• _TASK TO COMPLETE_
Only the lines from the one containing "radians(degrees), 0.01, 5000" down to the one containing "for path, value", inclusive, are to be quoted exactly.

+++

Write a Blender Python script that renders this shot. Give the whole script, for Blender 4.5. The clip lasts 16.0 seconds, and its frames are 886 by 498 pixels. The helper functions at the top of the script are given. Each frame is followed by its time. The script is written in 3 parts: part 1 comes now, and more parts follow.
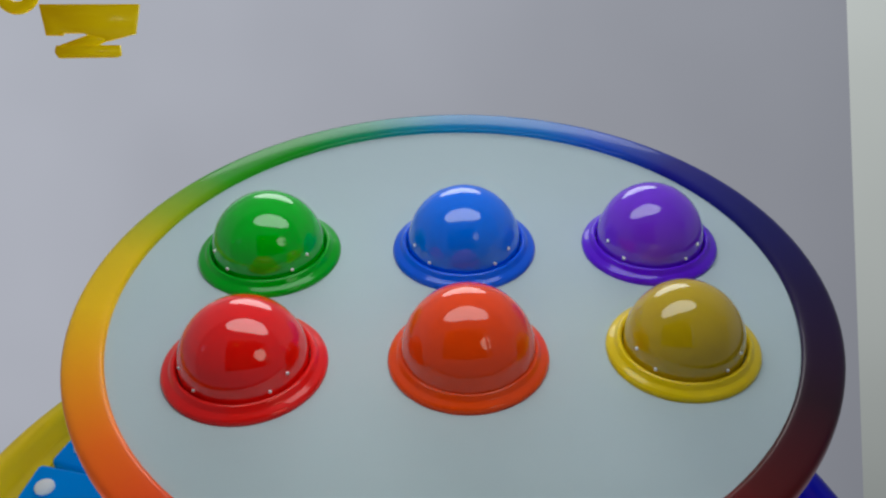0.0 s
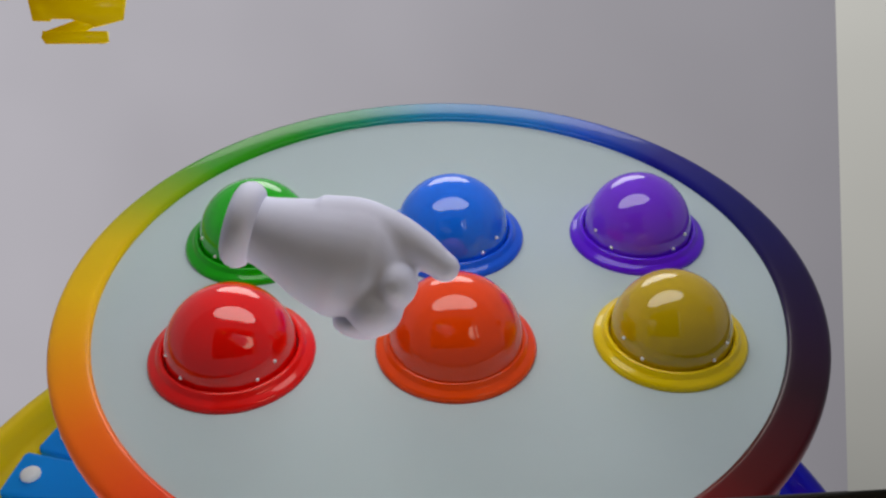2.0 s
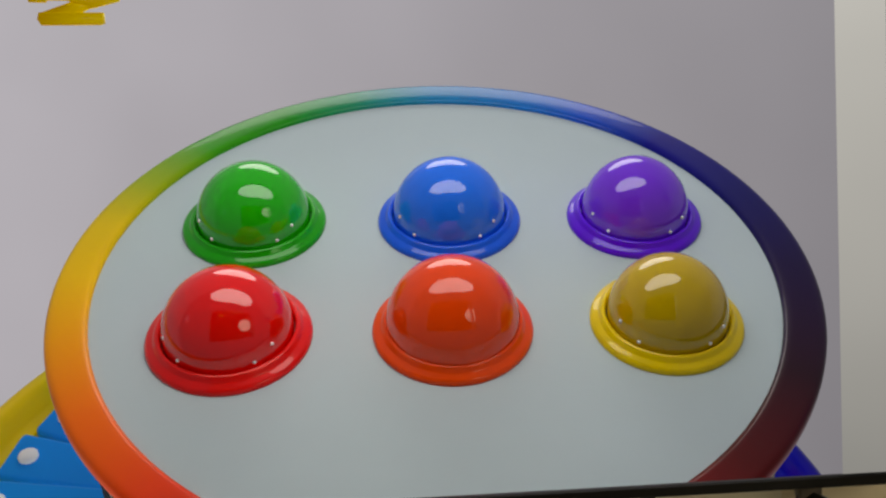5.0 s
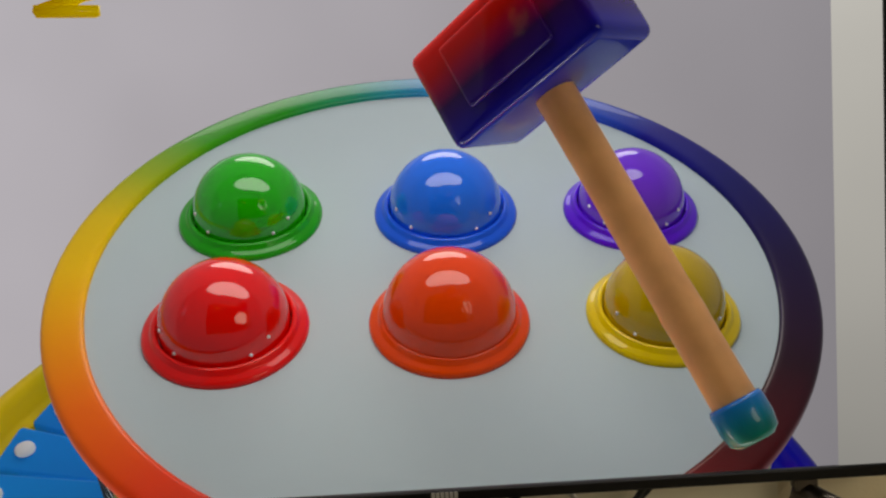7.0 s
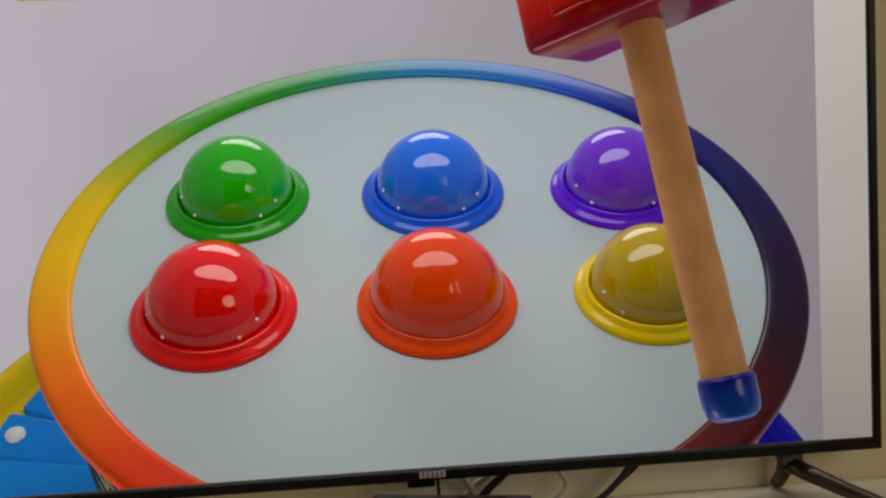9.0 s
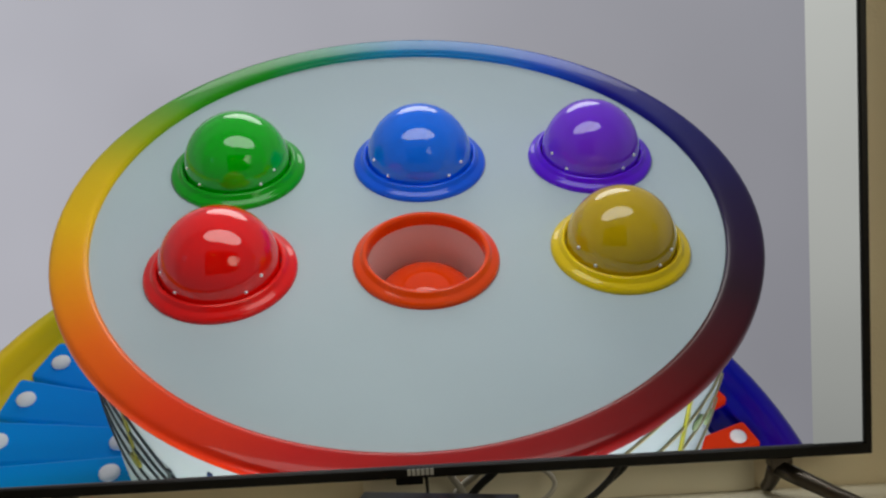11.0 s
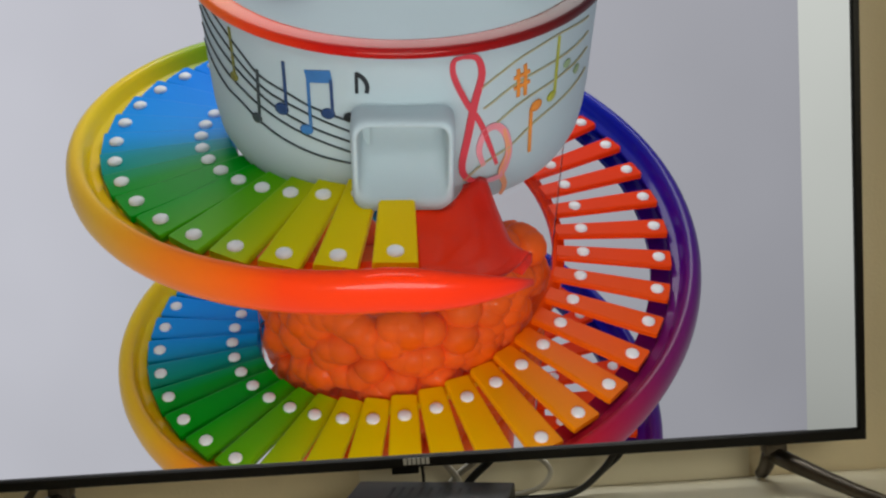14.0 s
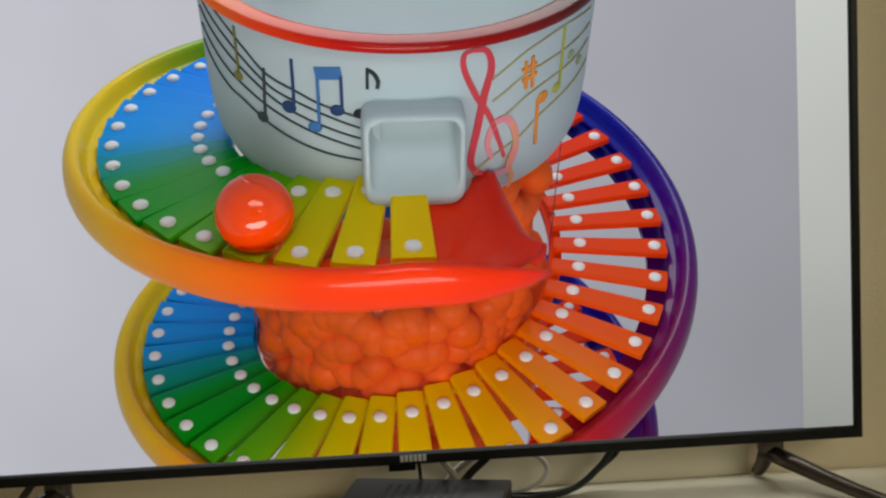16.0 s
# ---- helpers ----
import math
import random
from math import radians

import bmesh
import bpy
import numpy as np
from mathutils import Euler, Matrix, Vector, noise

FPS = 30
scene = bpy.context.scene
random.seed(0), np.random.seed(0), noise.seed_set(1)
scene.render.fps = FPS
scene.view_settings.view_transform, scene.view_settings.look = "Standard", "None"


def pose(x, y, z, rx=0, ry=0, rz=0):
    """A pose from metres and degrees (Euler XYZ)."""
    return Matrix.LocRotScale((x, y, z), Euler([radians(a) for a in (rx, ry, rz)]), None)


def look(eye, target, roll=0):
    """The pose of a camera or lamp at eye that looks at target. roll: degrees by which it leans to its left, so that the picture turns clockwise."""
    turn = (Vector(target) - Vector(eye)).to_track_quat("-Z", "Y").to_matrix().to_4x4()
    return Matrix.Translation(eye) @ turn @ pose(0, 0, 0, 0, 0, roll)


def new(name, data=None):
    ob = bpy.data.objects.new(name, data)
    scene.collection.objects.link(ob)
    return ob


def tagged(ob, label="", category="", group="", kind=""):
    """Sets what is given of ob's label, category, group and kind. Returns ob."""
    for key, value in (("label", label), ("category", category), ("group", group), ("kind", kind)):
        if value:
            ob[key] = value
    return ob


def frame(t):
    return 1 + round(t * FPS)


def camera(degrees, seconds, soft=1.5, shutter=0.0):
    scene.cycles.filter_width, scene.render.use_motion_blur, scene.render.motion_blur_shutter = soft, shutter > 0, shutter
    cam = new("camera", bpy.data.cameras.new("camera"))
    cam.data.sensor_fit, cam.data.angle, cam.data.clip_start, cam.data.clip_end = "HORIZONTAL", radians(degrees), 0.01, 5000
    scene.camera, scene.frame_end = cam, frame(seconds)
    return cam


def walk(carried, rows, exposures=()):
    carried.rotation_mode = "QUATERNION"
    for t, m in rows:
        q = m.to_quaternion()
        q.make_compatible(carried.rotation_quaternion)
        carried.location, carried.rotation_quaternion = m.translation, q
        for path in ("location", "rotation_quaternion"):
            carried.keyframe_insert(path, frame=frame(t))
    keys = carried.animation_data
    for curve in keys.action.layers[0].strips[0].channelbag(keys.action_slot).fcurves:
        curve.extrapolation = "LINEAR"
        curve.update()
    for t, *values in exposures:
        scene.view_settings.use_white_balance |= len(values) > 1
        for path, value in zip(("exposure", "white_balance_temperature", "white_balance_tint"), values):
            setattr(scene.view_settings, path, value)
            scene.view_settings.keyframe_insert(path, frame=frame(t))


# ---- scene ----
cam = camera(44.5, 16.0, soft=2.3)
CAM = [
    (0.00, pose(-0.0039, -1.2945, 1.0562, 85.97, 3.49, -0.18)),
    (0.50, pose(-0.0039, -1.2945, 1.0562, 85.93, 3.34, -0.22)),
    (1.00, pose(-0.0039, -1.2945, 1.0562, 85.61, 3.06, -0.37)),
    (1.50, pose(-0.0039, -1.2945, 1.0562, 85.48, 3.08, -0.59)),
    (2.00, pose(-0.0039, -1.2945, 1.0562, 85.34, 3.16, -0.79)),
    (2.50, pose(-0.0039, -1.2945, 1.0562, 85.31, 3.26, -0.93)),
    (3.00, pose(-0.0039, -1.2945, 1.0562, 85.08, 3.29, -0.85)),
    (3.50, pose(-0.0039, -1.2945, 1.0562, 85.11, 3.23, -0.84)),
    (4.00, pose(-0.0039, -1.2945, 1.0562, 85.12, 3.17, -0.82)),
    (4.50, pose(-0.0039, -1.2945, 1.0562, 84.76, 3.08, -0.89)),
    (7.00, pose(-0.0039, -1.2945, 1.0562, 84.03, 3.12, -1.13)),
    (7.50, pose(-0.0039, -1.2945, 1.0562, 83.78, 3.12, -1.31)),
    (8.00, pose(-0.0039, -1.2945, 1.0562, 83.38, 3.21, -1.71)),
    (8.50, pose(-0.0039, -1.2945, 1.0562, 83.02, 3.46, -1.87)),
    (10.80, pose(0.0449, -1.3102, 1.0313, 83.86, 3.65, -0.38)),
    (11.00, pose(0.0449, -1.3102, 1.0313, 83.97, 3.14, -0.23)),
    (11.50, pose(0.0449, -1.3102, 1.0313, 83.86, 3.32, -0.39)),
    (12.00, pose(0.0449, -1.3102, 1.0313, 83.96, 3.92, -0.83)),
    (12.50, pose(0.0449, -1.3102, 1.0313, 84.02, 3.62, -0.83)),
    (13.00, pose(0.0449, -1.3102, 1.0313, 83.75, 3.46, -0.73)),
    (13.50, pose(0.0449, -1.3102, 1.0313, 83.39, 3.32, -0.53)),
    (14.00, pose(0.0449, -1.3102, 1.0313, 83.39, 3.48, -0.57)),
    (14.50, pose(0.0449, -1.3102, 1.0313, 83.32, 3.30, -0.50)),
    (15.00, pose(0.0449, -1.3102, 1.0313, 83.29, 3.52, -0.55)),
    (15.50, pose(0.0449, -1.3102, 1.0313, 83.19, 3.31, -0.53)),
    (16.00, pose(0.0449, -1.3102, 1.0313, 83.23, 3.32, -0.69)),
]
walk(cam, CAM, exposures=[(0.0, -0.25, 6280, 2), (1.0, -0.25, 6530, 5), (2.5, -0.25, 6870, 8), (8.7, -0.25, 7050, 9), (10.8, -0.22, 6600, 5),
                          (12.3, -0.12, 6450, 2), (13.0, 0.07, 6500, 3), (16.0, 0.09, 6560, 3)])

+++

• _EXERCISE ANSWER_
    cam.data.sensor_fit, cam.data.angle, cam.data.clip_start, cam.data.clip_end = "HORIZONTAL", radians(degrees), 0.01, 5000
    scene.camera, scene.frame_end = cam, frame(seconds)
    return cam


def walk(carried, rows, exposures=()):
    carried.rotation_mode = "QUATERNION"
    for t, m in rows:
        q = m.to_quaternion()
        q.make_compatible(carried.rotation_quaternion)
        carried.location, carried.rotation_quaternion = m.translation, q
        for path in ("location", "rotation_quaternion"):
            carried.keyframe_insert(path, frame=frame(t))
    keys = carried.animation_data
    for curve in keys.action.layers[0].strips[0].channelbag(keys.action_slot).fcurves:
        curve.extrapolation = "LINEAR"
        curve.update()
    for t, *values in exposures:
        scene.view_settings.use_white_balance |= len(values) > 1
        for path, value in zip(("exposure", "white_balance_temperature", "white_balance_tint"), values):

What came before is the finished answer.